Of all the direct-to-consumer cookware I’ve reviewed this year (and there has been a lot), one thing in common kept cropping up: most of it was American, and all of it shipped from outside of Canada. While in a lot of cases the (often-steep) duties were a price worth paying for otherwise great quality and inexpensive gear, it wasn’t always easy to square.

But it seems that homegrown ventures have started to take notice of this market, which has benefited from the huge bump in North American cookware and appliance sales this year. Earlier this month Noelle Hjelte and her partner, Endy co-founder Mike Gettis, launched Kilne, a direct-to-consumer brand that aims to offer high-quality cookware at lower prices by avoiding retail markups. Kilne has started out with one offering: kitchen knives. Specifically, a four-knife, six-tool set that promises luxury quality for the price a single professional-grade blade often goes for. A single Shun santoku sells for $200; a Zwilling Henckels upwards of $170, and that’s for more readily available brands. Kilne’s offering? A chef, santoku, bread and paring knife; kitchen shears; sharpening steel and knife block for $190 CAD.

Knives, in my experience, are one of the more overlooked aspects of kitchen gear, in part because they require constant care to keep them sharp and can be intimidating if you’re not familiar with proper technique. There’s a not-uncommon misconception that dull knives are somehow safer—and since it’s still technically possible to get the job done with them, you learn to get by. In my first few years of cooking for myself this is exactly how I did things, relying on smashed garlic over sliced and a $10 bread knife to cut through thin-skinned produce like peppers and tomatoes.

There are a whole host of reasons why this wasn’t a good idea. Dull blades slow you down; require more force to cut through things, increasing the likelihood of slipping and hurting yourself; can ruin the produce you’re trying to chop, and encourage some bad knife habits that can stick around for years. To slice a tomato, for example, I’d often stick a paring knife in point-first and cut around the vegetable in an awkward round motion. This was at endless annoyance to my brother, a career-long cook, who’d take to bringing a honing steel to my place any time he came over to visit. About eight years ago, he gave me an 8-inch chef’s knife for Christmas and taught me how to keep it sharp, honing it at barely an angle every handful of uses and properly sharpening it once or twice a year.

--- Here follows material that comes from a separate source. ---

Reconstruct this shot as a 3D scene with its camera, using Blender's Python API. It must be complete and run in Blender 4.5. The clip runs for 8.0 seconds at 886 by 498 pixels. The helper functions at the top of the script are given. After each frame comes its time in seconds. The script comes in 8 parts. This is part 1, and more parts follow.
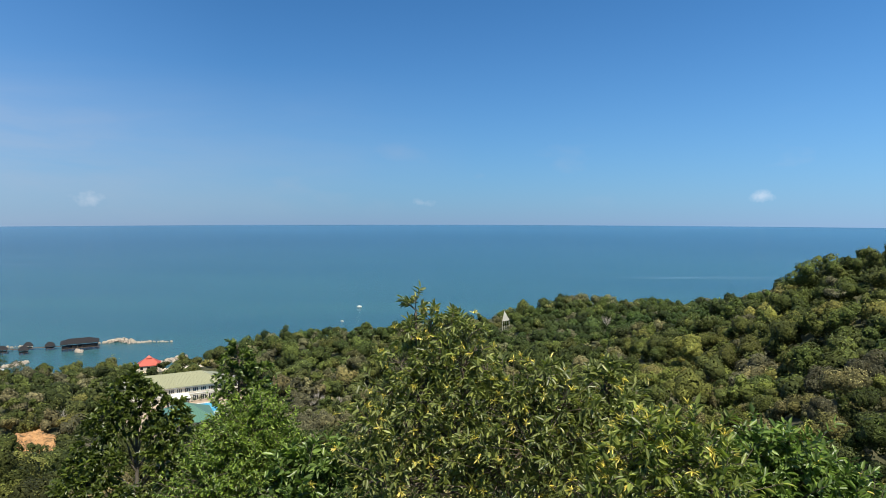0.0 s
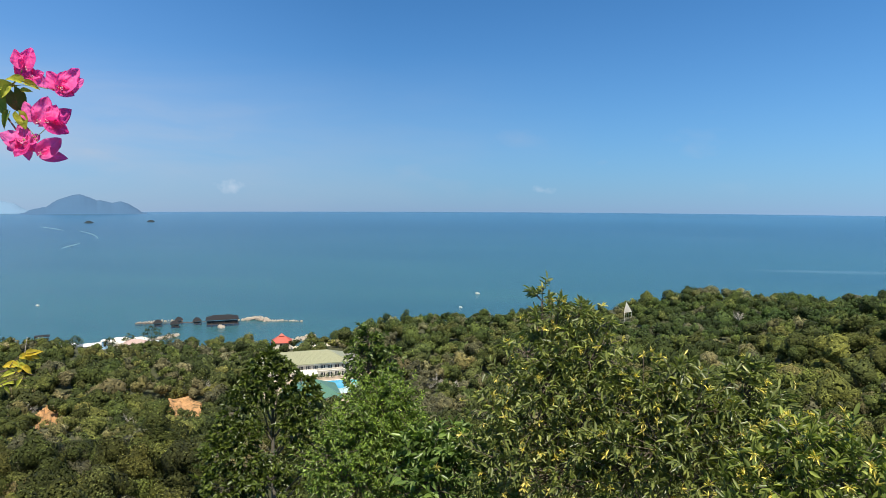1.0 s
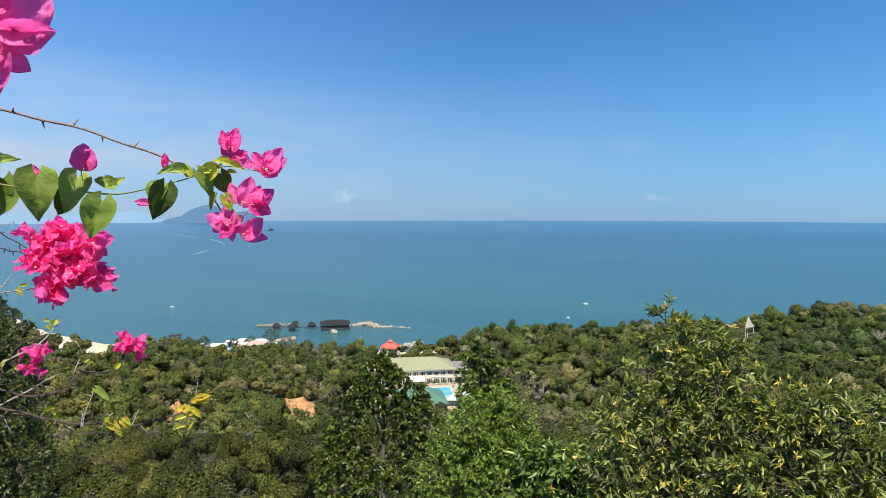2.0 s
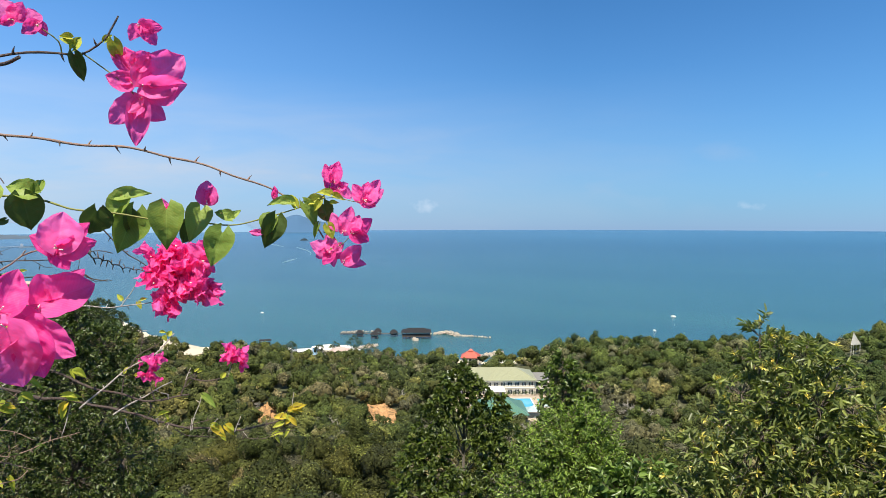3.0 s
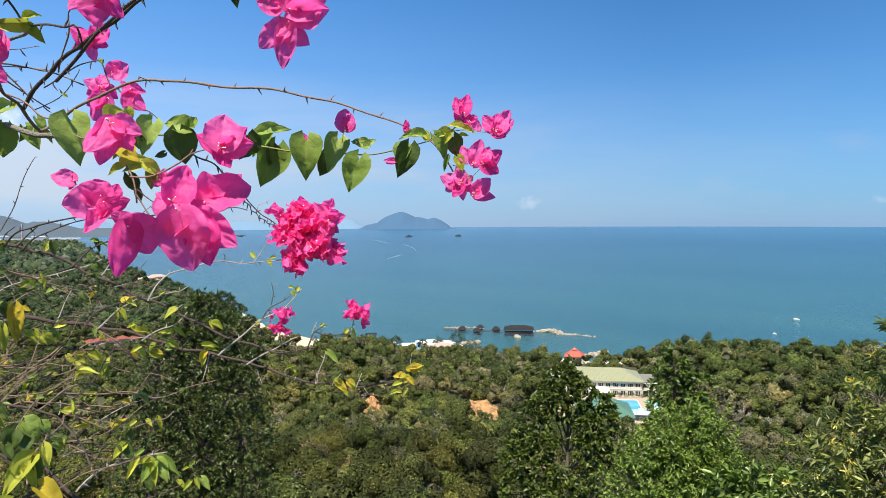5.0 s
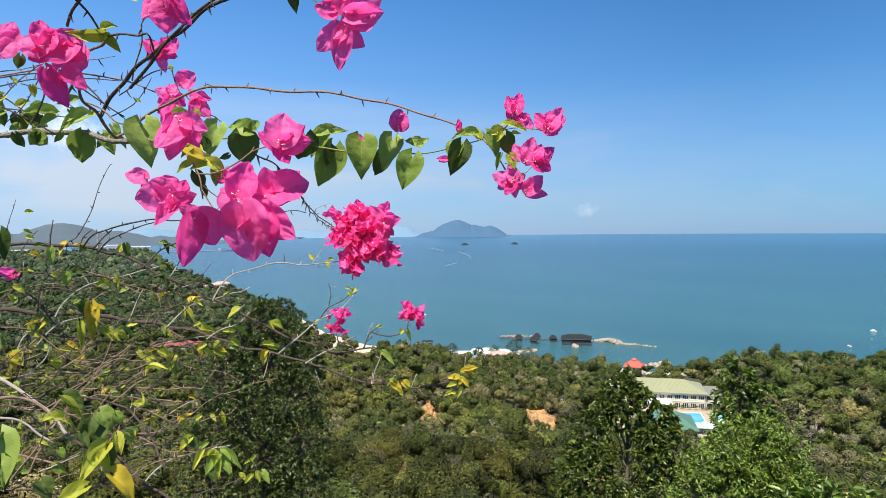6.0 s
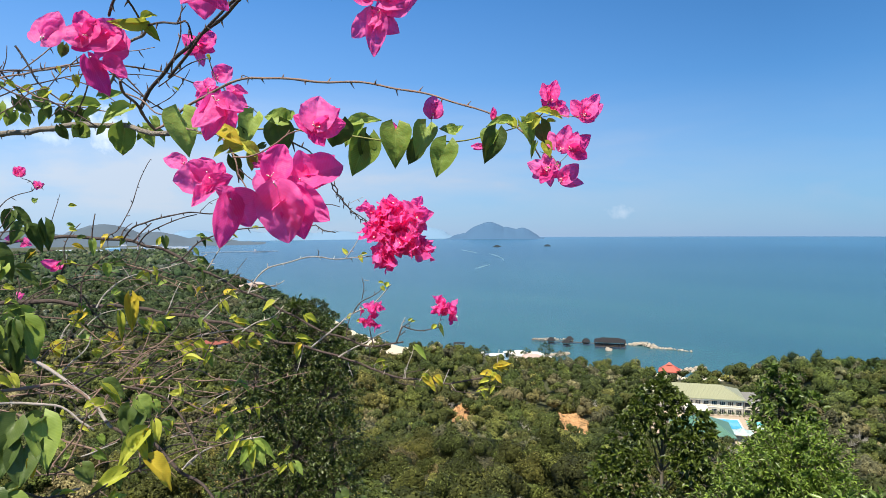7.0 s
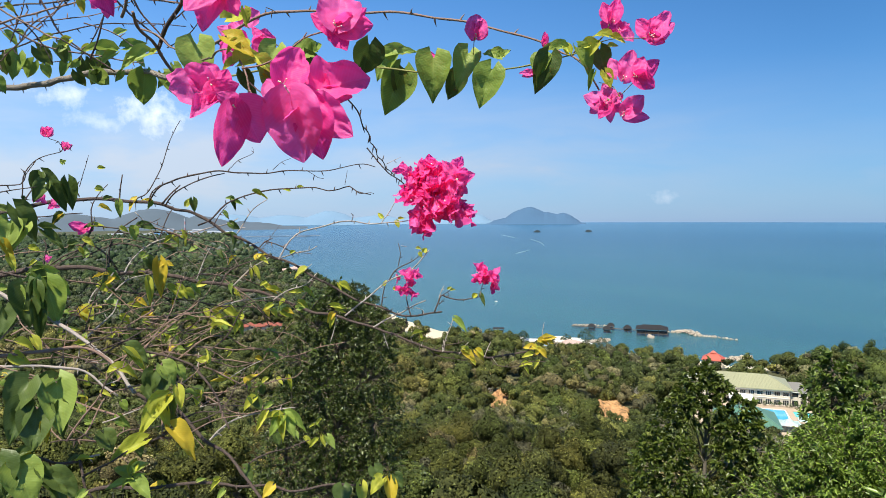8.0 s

So, how does Kilne’s offering stack up? In four weeks of powering through onions, garlic and lots of tomatoes, I can say their four blades are among the sharpest I’ve used out of the box—and easily the sharpest of the other DTC-brand knives I’ve tested, all of which are more expensive. I’ve had to hone the chef and santoku maybe about half as often as the Material Kitchen blade I’ve otherwise been using; the paring knife, meanwhile, lifts the skin off ginger and citrus with ease and next to no waste. Unlike many of its American DTC counterparts, Kilne’s set comes in a soft wood block that keeps the knives safely in one place. But what I appreciate most about this set are its handles: a slip-resistant design that’s comfortable even to small hands.

As of right now, Kilne’s knives are available online as a set—though the company will be adding single-knife options for purchase within the coming weeks, and takes individual purchase requests via email. Plans for cookware and bakeware offerings are also in the works.

For many, $190 is still a lot of money to spend on a knife set. But if it’s within your range, they’re not only well worth the price, but a better deal than many of the similarly priced department store knife blocks that may offer more blades, but at significantly less quality. This year’s food gift guide recommends them as a great present for someone else, but if you’ve been looking to cut down on the number of utensils you use or upgrade your knife skills, they’re also a useful gift to yourself.